Decreasing the number of demonstrations required for Inverse Reinforcement Learning by integrating human feedback
More Info
expand_more
Abstract
The main concept behind reinforcement learning is that an agent takes certain actions and is rewarded or punished for these actions. However, the rewards that are involved when performing a certain task can be quite complicated in real life and the contribution of different factors in the reward function is often unknown. From this problem emerges reward learning, which is the process of learning the reward function of an environment. There are several techniques for performing reward learning. We can view these different techniques within 2 different high-level categories: Learning from demonstrations and learning from feedback. IRL (Inverse Reinforcement Learning) is a way of learning from demonstrations. Meanwhile, RLHF (Reinforcement Learning from Human Feedback) is a way of learning from feedback.
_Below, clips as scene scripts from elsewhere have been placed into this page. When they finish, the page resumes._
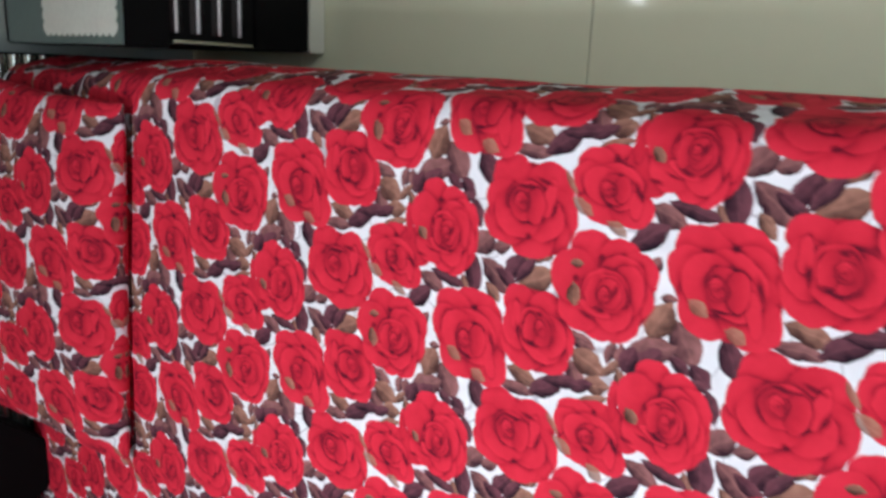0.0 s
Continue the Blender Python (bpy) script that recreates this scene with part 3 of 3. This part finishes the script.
def lace_mat(x0, x1, y0, y1, z, sgn):
    """A lace mat with a scalloped edge."""
    ring = []
    step = 0.022
    def run(p, q):
        n = max(2, round((Vector(q) - Vector(p)).length / step))
        d = (Vector(q) - Vector(p)) / n
        nrm = Vector((d.y, -d.x)).normalized()
        for k in range(n):
            for f in range(4):
                c = Vector(p) + d * (k + f / 4)
                ring.append(c + nrm * 0.007 * math.sin(math.pi * f / 4))
    run((x0, y0), (x1, y0))
    run((x1, y0), (x1, y1))
    run((x1, y1), (x0, y1))
    run((x0, y1), (x0, y0))
    bm = bmesh.new()
    f = bm.faces.new([bm.verts.new((c.x, c.y, z)) for c in ring])
    r = bmesh.ops.extrude_face_region(bm, geom=[f])
    bmesh.ops.translate(bm, vec=(0, 0, 0.0022), verts=[v for v in r["geom"] if isinstance(v, bmesh.types.BMVert)])
    return tagged(part("lace_mat", bm, LACE), "white lace mat with a scalloped edge on a glass top", "lace mat", "lace mats")


lace_mat(1.002, 1.40, 1.712, 1.985, 0.5188, 1)
lace_mat(-1.50, -1.11, 1.712, 1.985, 0.5188, -1)


# ---- lamps ----
def downlight(x, y):
    root = tagged(new("ceiling_downlight_and_fill"), "small round recessed downlight, lit; all but the north-east one added as fill", "downlight", "ceiling downlights")
    bm = bmesh.new()
    bmesh.ops.create_cone(bm, cap_ends=True, segments=32, radius1=0.060, radius2=0.060, depth=0.012, matrix=Matrix.Translation((x, y, CEIL - 0.007)))
    part("ring", bm, WHITE_TRIM, root)
    bm = bmesh.new()
    bmesh.ops.create_cone(bm, cap_ends=True, segments=32, radius1=0.032, radius2=0.032, depth=0.006, matrix=Matrix.Translation((x, y, CEIL - 0.0165)))
    part("lens", bm, GLOW_WARM, root)
    return root


# only the first spot is a known lamp, the others house the added fills
for spot in ((1.43, 2.07), (-1.43, 2.07), (-1.75, 0.30), (1.75, 0.30)):
    downlight(*spot)

night = tagged(new("night_lamp"), "tiny plug-in night lamp glowing on a wall", "night lamp")
part("plug", box(1.145, 1.195, 2.215, 2.239, 1.15, 1.21, 0.006), WHITE_TRIM, night)
bm = bmesh.new()
bmesh.ops.create_uvsphere(bm, u_segments=16, v_segments=10, radius=0.007, matrix=Matrix.Translation((1.17, 2.207, 1.18)))
part("bulb", bm, glowing("night_lamp_glass", (1.0, 0.95, 0.85), 45.0), night, smooth=True)

# fixture made up to go with the added main light
panel = tagged(new("added_ceiling_panel"), "square flat ceiling panel added for the main light, lit", "panel light")
part("frame", box(-0.33, 0.33, 0.47, 1.13, CEIL - 0.022, CEIL - 0.001, 0.004), WHITE_TRIM, panel)
part("diffuser", box(-0.30, 0.30, 0.50, 1.10, CEIL - 0.028, CEIL - 0.0225, 0.002), GLOW_MAIN, panel)

# ---- floor tiles ----
SIDE = 0.775
tile_mesh = mesh_of("tile", box(-SIDE / 2 + 0.0012, SIDE / 2 - 0.0012, -SIDE / 2 + 0.0012, SIDE / 2 - 0.0012, -0.004, 0.0, 0.0), TILE)
nx, ny = math.ceil((X1 - X0) / SIDE) + 1, math.ceil((Y1 - Y0) / SIDE) + 1
for i in range(nx):
    for j in range(ny):
        x, y = 1.30 + SIDE * (i - 5), 0.235 + SIDE / 2 + SIDE * (j - 4)
        if X0 - 0.3 < x < X1 + 0.3 and Y0 - 0.3 < y < Y1 + 0.3:
            tile = new("tile", tile_mesh)
            tile.location = (x, y, 0)
            tile.parent = floor_ob
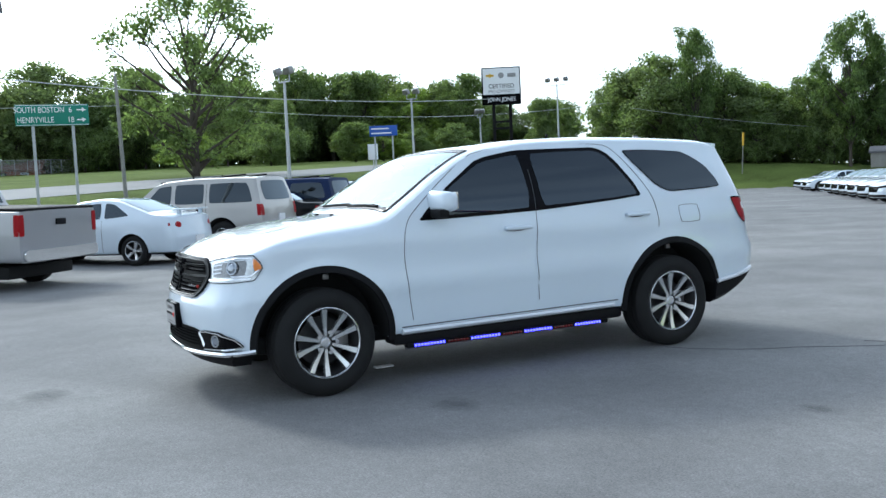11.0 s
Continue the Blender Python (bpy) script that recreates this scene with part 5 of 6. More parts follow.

In this paper, we are proposing the approach of training a reward learning agent, first with IRL and then with RLHF. IRL provides the benefit of learning a reward function quite quickly, however, it can suffer from the presence of sub-optimal demonstrations from the expert. Meanwhile, RLHF is slower at learning the reward function from scratch. Hence, we are proposing an approach where we integrate RLHF as a way to fine-tune the initial reward function calculated by IRL. By doing so, we are aiming to alleviate the negative effect of sub-optimal expert demonstrations on IRL.
We test and evaluate our methodology on the cart pole environment from the seals library. We compare the results from our approach to reward learning from only expert demonstrations, without integrating human feedback (i.e. only IRL). The obtained results suggest that, RLHF might in fact not be a good complement for IRL, specifically when we have sub-optimal expert demonstrations. In fact, we found that applying RLHF on top of IRL can even drop the performance of the resulting reward function, which challenges our initial hypothesis regarding the complementarity between these two methods.